A pull request (PR) is a GitHub tool for initiating an exchange of code and creating a communication channel for Yellowbrick maintainers to discuss your contribution. In essence, you are requesting that the maintainers merge code from your forked repository into the develop branch of the primary Yellowbrick repository. Once completed, your code will be part of Yellowbrick!

When starting a Yellowbrick contribution, open the pull request as soon as possible. We use your PR issue page to discuss your intentions and to give guidance and direction. Every time you push a commit into your forked repository, the commit is automatically included with your pull request, therefore we can review as you code. The earlier you open a PR, the more easily we can incorporate your updates, we’d hate for you to do a ton of work only to discover someone else already did it or that you went in the wrong direction and need to refactor.

Note

For a great example of a pull request for a new feature visualizer, check out this one by Carlo Morales.

Opening a Pull Request

When you open a pull request, ensure it is from your forked repository to the develop branch of github.com/districtdatalabs/yellowbrick; we will not merge a PR into the master branch. Title your Pull Request so that it is easy to understand what you’re working on at a glance. Also be sure to include a reference to the issue that you’re working on so that correct references are set up.

Note

All pull requests should be into the yellowbrick/develop branch from your forked repository.

After you open a PR, you should get a message from one of the maintainers. Use that time to discuss your idea and where best to implement your work. Feel free to go back and forth as you are developing with questions in the comment thread of the PR. Once you are ready, please ensure that you explicitly ping the maintainer to do a code review. Before code review, your PR should contain the following:

  1. Your code contribution

  2. Tests for your contribution

  3. Documentation for your contribution

  4. A PR comment describing the changes you made and how to use them

  5. A PR comment that includes an image/example of your visualizer

At this point your code will be formally reviewed by one of the contributors. We use GitHub’s code review tool, starting a new code review and adding comments to specific lines of code as well as general global comments. Please respond to the comments promptly, and don’t be afraid to ask for help implementing any requested changes! You may have to go back and forth a couple of times to complete the code review.
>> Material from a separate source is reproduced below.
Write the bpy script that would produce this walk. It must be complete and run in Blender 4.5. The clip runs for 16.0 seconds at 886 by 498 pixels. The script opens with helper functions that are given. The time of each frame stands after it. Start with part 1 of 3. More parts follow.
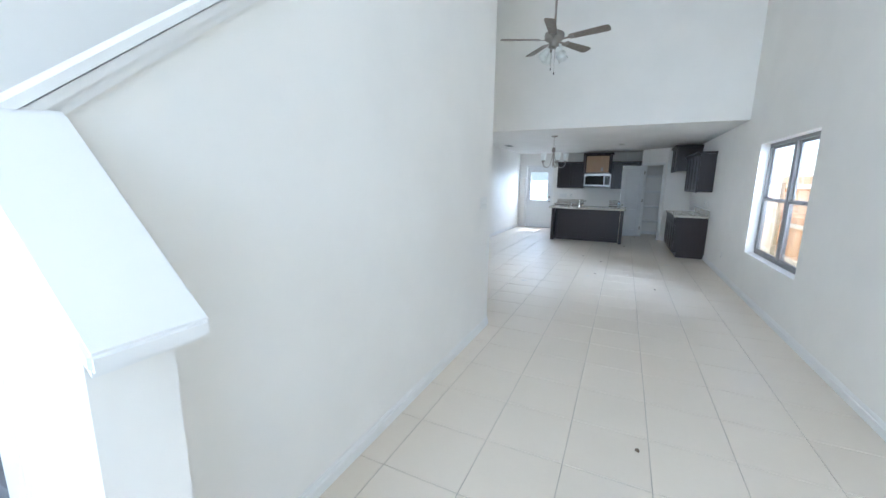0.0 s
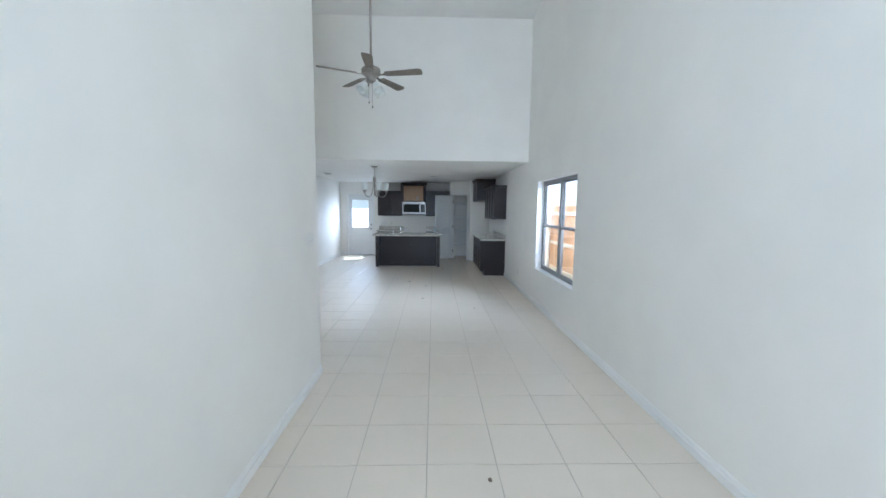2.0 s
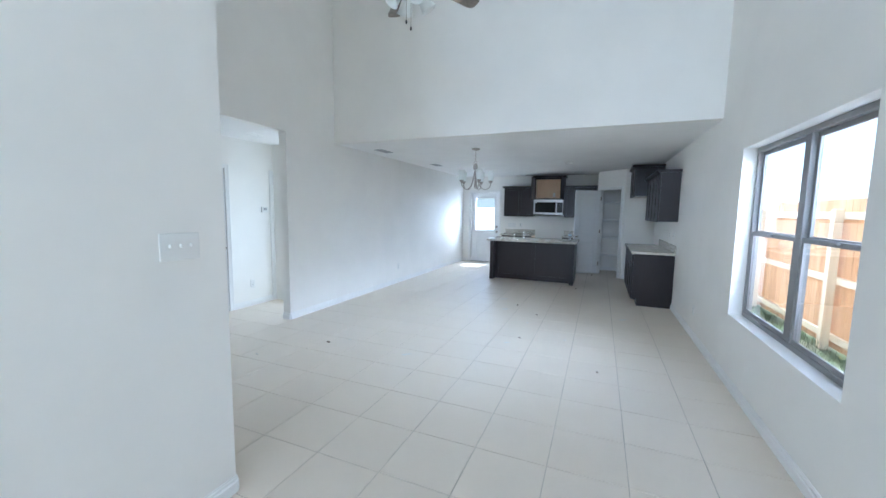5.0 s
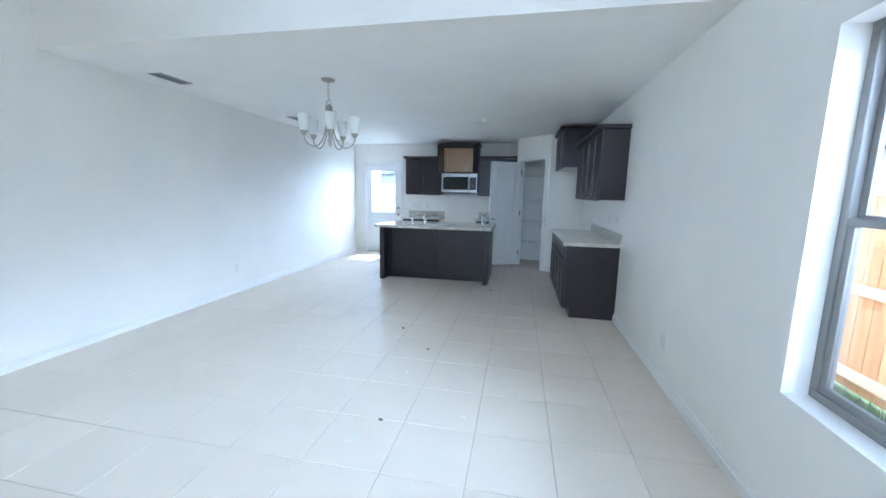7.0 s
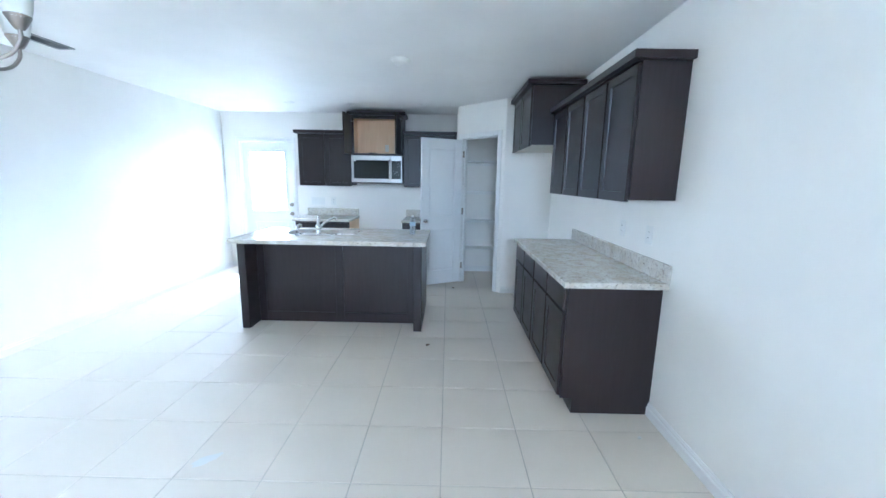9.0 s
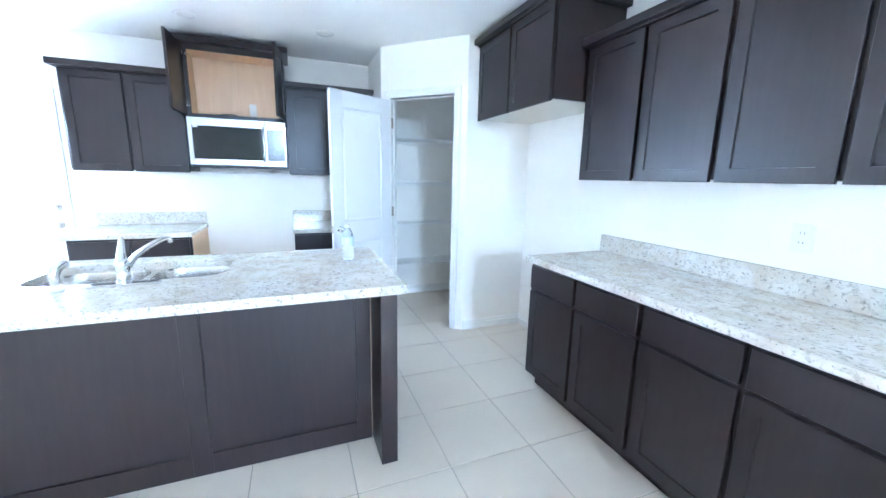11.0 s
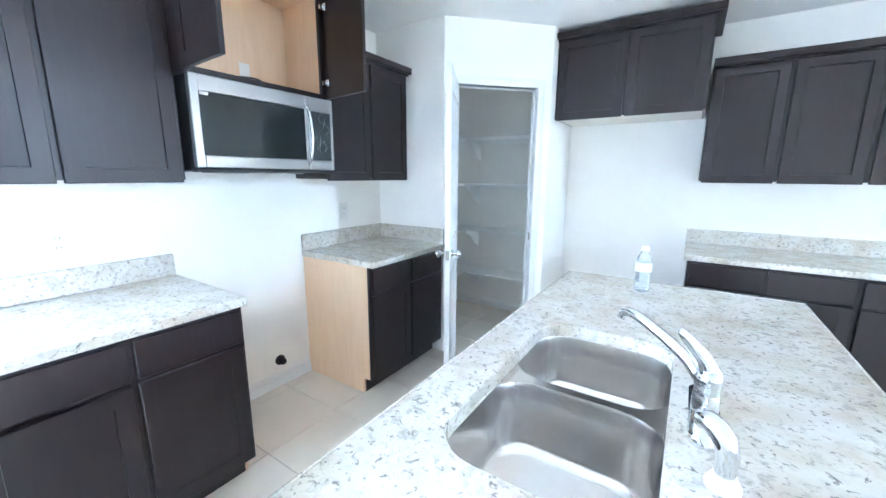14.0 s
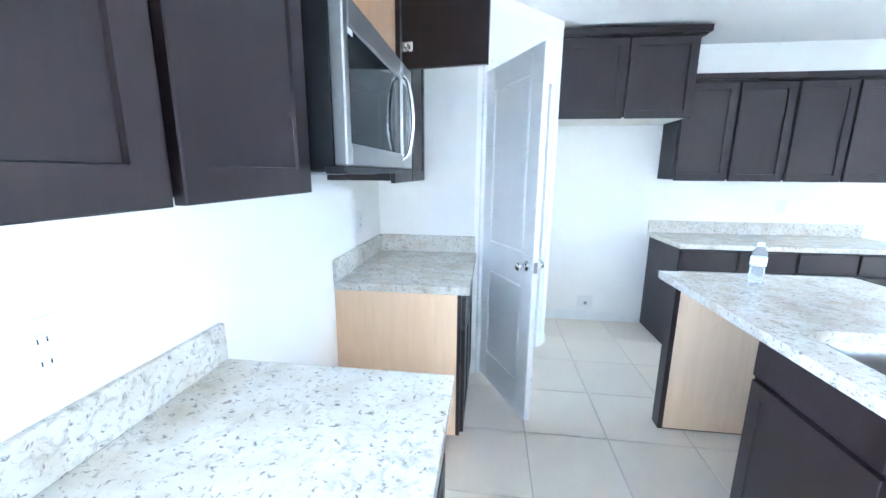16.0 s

When the following is true:

  1. Code is reviewed by at least one maintainer

  2. Continuous Integration tests have passed

  3. Code coverage and quality have not decreased

  4. Code is up to date with the yellowbrick develop branch

Then we will “Squash and Merge” your contribution, combining all of your commits into a single commit and merging it into the develop branch of Yellowbrick. Congratulations! Once your contribution has been merged into master, you will be officially listed as a contributor.

After Your Pull Request is Merged

After your pull request is merged, you should update your local fork, either by pulling from upstream develop:

$ git checkout develop
$ git pull upstream develop
$ git push origin develop

or by manually merging your feature into your fork’s develop branch.:

$ git checkout develop
$ git merge --no-ff feature-myfeature
$ git push origin develop

Then you can safely delete the old feature branch, both locally and on GitHub. Now head back to the backlog and checkout another issue!